The Republic of China Navy (ROCN) is also getting upgraded variants of its Tuo Chiang-class fast missile corvettes. The first ship, Ta Chiang, was commissioned in July and is the first of six planned. It incorporates a number of technological innovations designed to make it suitable for asymmetric warfare including a catamaran hull, low radar cross-section, waterjet propulsion and it is fitted with the Hsiung Feng III anti-ship missile.

It has also been fitted with the new Sea Sword II medium-range air defence missile that completed live fire trials earlier this year following development by the National Chung Shan Institute of Science and Technology (NCSIST), which has stated in local media that it can engage both anti-ship missiles and aircraft simultaneously. NCSIST has also developed Sea Oryx. Local media reports state this is a point defence system similar to Raytheon’s RIM-116 Rolling Airframe Missile and uses the Sea Sword air-to-air missile as its interceptor. Meanwhile the ROCN is also bolstering its unmanned systems capability with the procurement of four MQ-9B Sea Guardian systems from GA-ASI under a US Foreign Military Sales (FMS) agreement approved in November 2020.

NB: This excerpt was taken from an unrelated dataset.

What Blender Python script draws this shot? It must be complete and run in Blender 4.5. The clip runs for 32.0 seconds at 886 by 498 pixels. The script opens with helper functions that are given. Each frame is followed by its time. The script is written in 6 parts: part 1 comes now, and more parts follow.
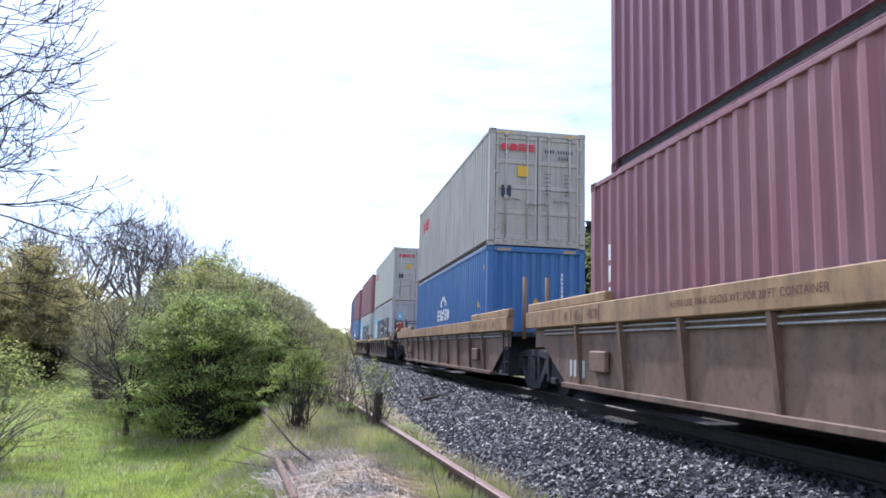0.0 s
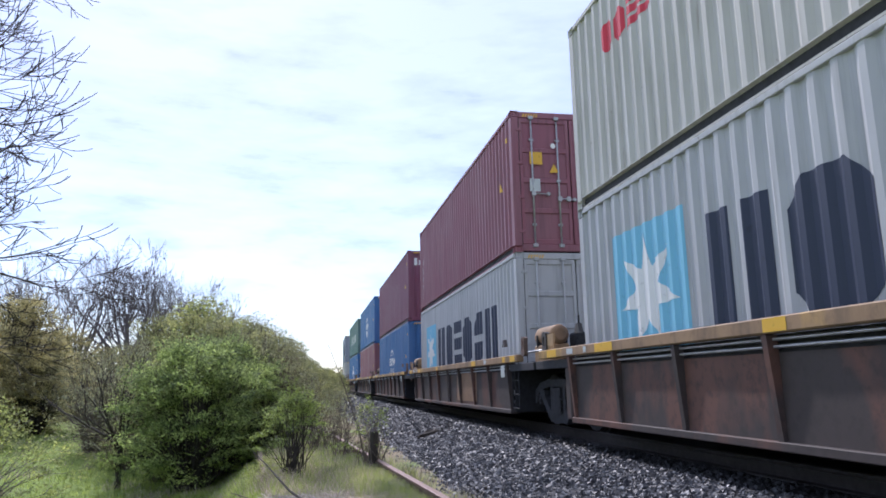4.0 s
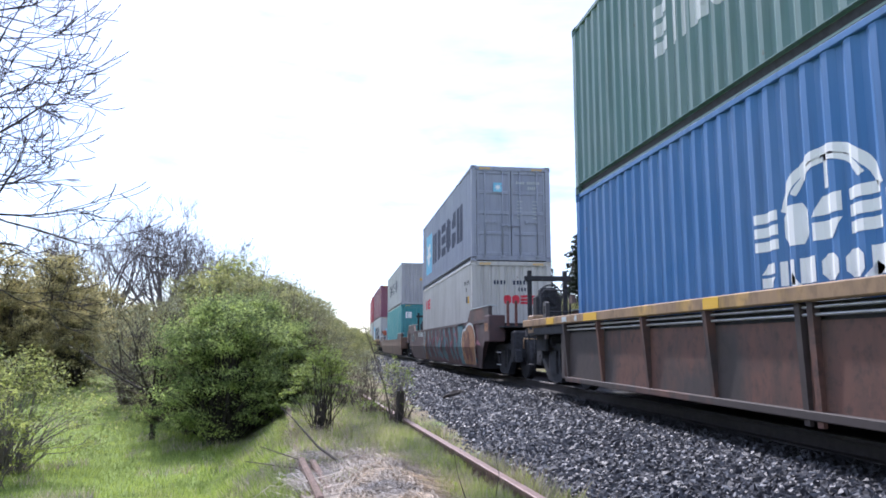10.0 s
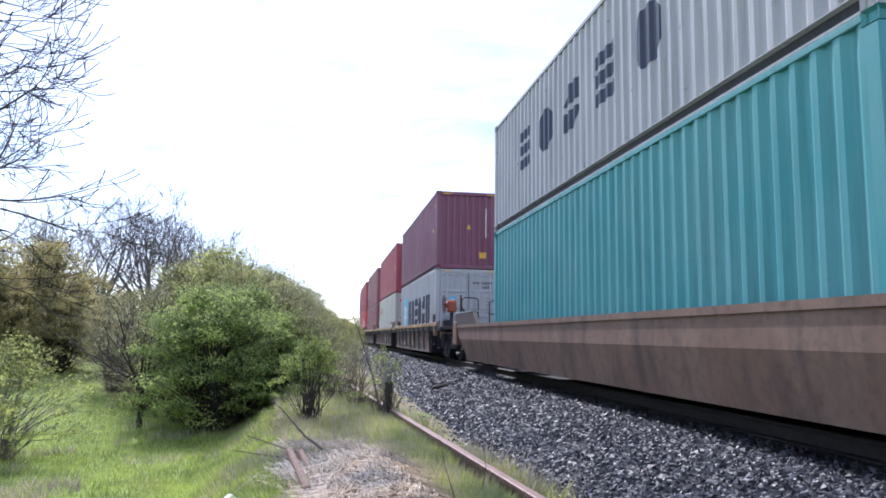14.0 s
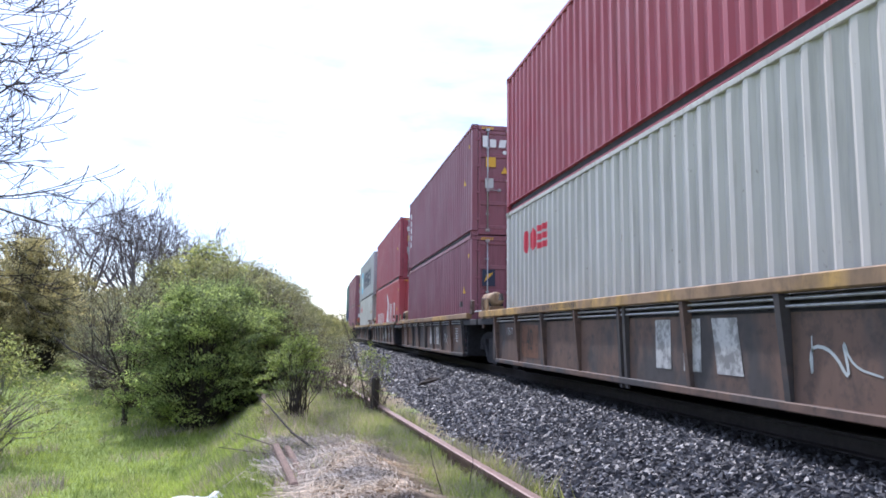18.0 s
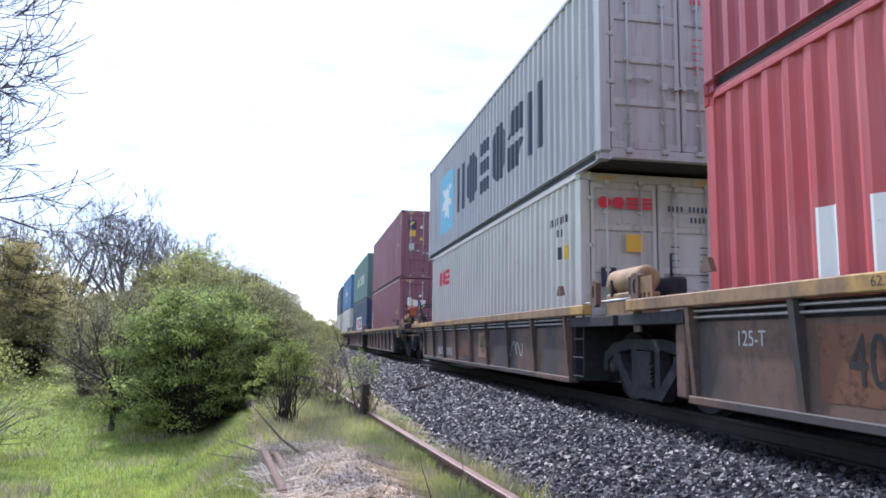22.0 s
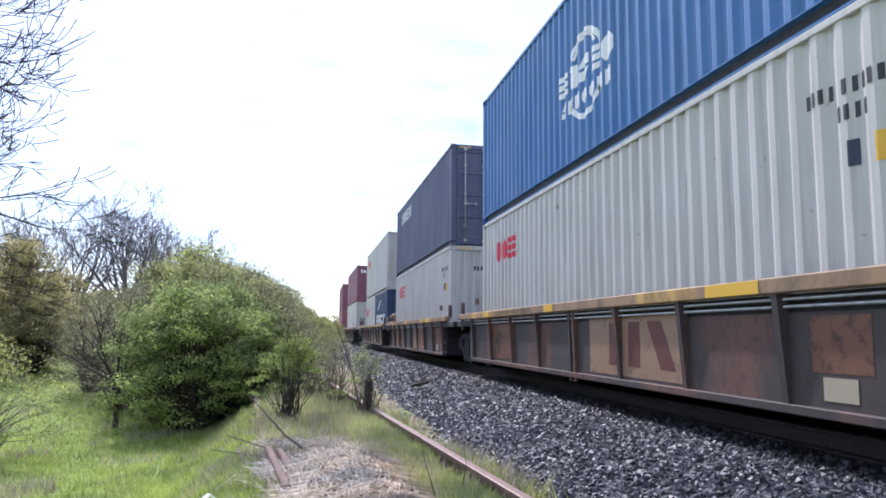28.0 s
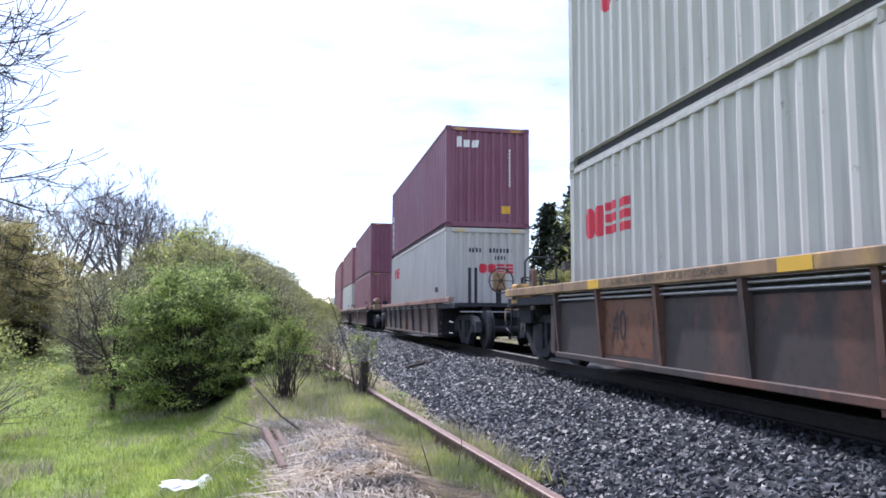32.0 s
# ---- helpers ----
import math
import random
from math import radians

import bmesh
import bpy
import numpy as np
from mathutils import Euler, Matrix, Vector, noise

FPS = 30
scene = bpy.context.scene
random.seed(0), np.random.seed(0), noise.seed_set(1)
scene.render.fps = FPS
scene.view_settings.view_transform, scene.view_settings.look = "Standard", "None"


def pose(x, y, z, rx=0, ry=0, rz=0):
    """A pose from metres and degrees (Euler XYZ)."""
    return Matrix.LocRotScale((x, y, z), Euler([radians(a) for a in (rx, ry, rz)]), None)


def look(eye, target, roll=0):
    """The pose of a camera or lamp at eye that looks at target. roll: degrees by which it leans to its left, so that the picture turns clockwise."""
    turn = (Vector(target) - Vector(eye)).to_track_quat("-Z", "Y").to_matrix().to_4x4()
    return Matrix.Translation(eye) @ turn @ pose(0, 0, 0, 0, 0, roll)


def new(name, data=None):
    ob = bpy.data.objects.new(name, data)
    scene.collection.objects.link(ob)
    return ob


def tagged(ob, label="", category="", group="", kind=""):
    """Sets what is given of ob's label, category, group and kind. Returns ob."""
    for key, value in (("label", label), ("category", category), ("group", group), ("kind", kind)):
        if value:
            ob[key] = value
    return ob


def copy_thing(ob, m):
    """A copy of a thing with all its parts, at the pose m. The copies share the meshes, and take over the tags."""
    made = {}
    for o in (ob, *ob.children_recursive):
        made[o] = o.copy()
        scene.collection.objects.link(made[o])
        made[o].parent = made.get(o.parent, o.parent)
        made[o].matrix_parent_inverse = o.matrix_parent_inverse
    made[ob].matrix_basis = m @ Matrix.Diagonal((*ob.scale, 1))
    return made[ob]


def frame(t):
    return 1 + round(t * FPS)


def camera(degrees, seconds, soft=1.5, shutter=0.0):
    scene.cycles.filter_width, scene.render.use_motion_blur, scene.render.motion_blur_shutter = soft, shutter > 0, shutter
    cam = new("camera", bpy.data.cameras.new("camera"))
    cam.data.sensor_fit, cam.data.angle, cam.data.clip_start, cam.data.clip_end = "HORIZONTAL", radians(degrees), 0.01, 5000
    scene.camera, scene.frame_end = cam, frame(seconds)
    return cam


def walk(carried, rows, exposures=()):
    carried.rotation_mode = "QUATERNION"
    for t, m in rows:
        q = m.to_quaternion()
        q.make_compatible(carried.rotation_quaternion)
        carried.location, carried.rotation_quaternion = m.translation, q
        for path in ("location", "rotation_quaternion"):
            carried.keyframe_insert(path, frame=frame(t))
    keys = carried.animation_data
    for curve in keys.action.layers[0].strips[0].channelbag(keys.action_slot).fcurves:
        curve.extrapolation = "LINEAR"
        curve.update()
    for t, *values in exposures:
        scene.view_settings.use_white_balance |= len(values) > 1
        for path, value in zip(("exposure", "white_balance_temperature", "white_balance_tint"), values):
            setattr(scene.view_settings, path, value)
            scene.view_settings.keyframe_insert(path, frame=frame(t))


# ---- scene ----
# camera: held by hand beside the overgrown siding
cam = camera(63.46, 32.0, 1.75)
PATH = [
    (0, pose(-5.14, 0, 0.78, 97.87, -1.66, -9.96)),
    (0.5, pose(-5.14, 0, 0.78, 97.56, -1.45, -10.28)),
    (1, pose(-5.14, 0, 0.78, 98.14, -1.15, -10.64)),
    (1.5, pose(-5.14, 0, 0.78, 98.32, 0.54, -11.46)),
    (2, pose(-5.14, 0, 0.78, 98.98, 1.18, -11.37)),
    (2.5, pose(-5.14, 0, 0.78, 99.56, 1.28, -10.68)),
    (3, pose(-5.14, 0, 0.78, 100.25, 1.46, -9.76)),
    (3.5, pose(-5.14, 0, 0.78, 100.50, 1.20, -10.32)),
    (5.5, pose(-5.14, 0, 0.78, 100.69, 0.90, -10.39)),
    (6, pose(-5.14, 0, 0.78, 100.01, -0.07, -8.85)),
    (6.5, pose(-5.14, 0, 0.78, 99.23, -0.36, -6.60)),
    (7, pose(-5.14, 0, 0.78, 98.83, -0.66, -7.02)),
    (7.5, pose(-5.14, 0, 0.78, 97.88, 0.41, -7.49)),
    (8, pose(-5.14, 0, 0.78, 98.09, -0.35, -8.23)),
    (8.5, pose(-5.14, 0, 0.78, 98.08, -0.67, -7.81)),
    (9, pose(-5.14, 0, 0.78, 97.68, -0.39, -8.86)),
    (9.5, pose(-5.14, 0, 0.78, 97.49, -0.17, -8.73)),
    (10, pose(-5.14, 0, 0.78, 97.60, -0.03, -8.38)),
    (10.5, pose(-5.14, 0, 0.78, 98.43, -0.34, -8.53)),
    (11, pose(-5.14, 0, 0.78, 98.36, -0.42, -8.42)),
    (11.5, pose(-5.14, 0, 0.78, 97.38, -0.27, -7.44)),
    (12, pose(-5.14, 0, 0.78, 96.63, -0.73, -8.00)),
    (12.5, pose(-5.14, 0, 0.78, 96.80, -1.13, -8.76)),
    (13, pose(-5.14, 0, 0.78, 96.61, -0.78, -8.87)),
    (13.5, pose(-5.14, 0, 0.78, 96.94, -0.86, -9.17)),
    (15.5, pose(-5.14, 0, 0.78, 96.95, -0.52, -9.48)),
    (16, pose(-5.14, 0, 0.78, 96.51, -0.74, -9.74)),
    (16.5, pose(-5.14, 0, 0.78, 96.37, -0.58, -9.90)),
    (17, pose(-5.14, 0, 0.78, 96.90, -0.60, -9.98)),
    (17.5, pose(-5.14, 0, 0.78, 96.91, -0.61, -10.28)),
    (18, pose(-5.14, 0, 0.78, 96.64, -0.60, -10.27)),
    (18.5, pose(-5.14, 0, 0.78, 96.37, -0.60, -10.34)),
    (19, pose(-5.14, 0, 0.78, 96.28, -0.71, -10.24)),
    (19.5, pose(-5.14, 0, 0.78, 96.38, -0.67, -10.61)),
    (20, pose(-5.14, 0, 0.78, 96.37, -0.56, -10.82)),
    (20.5, pose(-5.14, 0, 0.78, 96.45, -0.60, -10.47)),
    (21, pose(-5.14, 0, 0.78, 96.44, -0.63, -10.44)),
    (21.5, pose(-5.14, 0, 0.78, 96.68, -0.62, -10.70)),
    (22, pose(-5.14, 0, 0.78, 97.13, -0.76, -11.03)),
    (22.5, pose(-5.14, 0, 0.78, 97.32, -0.78, -10.77)),
    (23, pose(-5.14, 0, 0.78, 97.51, -0.56, -10.69)),
    (23.5, pose(-5.14, 0, 0.78, 97.91, -0.57, -10.60)),
    (24, pose(-5.14, 0, 0.78, 97.30, -0.57, -10.48)),
    (24.5, pose(-5.14, 0, 0.78, 96.94, -0.86, -10.60)),
    (26.5, pose(-5.14, 0, 0.78, 97.20, -0.91, -10.87)),
    (27, pose(-5.14, 0, 0.78, 96.79, -0.54, -10.68)),
    (27.5, pose(-5.14, 0, 0.78, 96.83, -0.46, -10.77)),
    (28, pose(-5.14, 0, 0.78, 96.77, -0.48, -10.83)),
    (28.5, pose(-5.14, 0, 0.78, 96.65, -0.34, -10.86)),
    (29, pose(-5.14, 0, 0.78, 96.64, -0.50, -10.52)),
    (29.5, pose(-5.14, 0, 0.78, 96.63, -0.89, -10.26)),
    (30, pose(-5.14, 0, 0.78, 95.88, -0.94, -9.64)),
    (30.5, pose(-5.14, 0, 0.78, 95.76, -0.92, -10.13)),
    (31, pose(-5.14, 0, 0.78, 95.04, -0.42, -10.55)),
    (31.5, pose(-5.14, 0, 0.78, 95.37, -0.41, -11.26)),
    (32, pose(-5.14, 0, 0.78, 95.31, -0.32, -11.19)),
]
EXPOSURES = [(t, e, 5950, 20) for t, e in ((0, 0.12), (1, 0.12), (2, 0.0), (3, -0.2), (4.5, -0.24), (6, -0.15), (7, 0.02), (8, 0.12), (32, 0.12))]
walk(cam, PATH, EXPOSURES)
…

As China harnesses its own growing technological and industrial base to provide high-end systems for its naval forces, so its neighbours are following suit. Despite the number of platforms being fielded the naval technology arms race will be the deciding factor should conflict break out. Building the latest warships and submarines is important but if they can be equipped with the latest sensors, missiles, combat management systems, helicopters and unmanned platforms then the capability of that platform multiplies a hundred-fold. This is partly a policy of deterrence by technology. If a navy can show it is able to field the latest most capable systems, it changes the risk calculation for an opponent and increases the potential cost of any engagement. As the race continues it remains to be seen which technologies can be developed in-country and which can be more effectively procured from overseas to give the naval forces the extra edge over their competitors.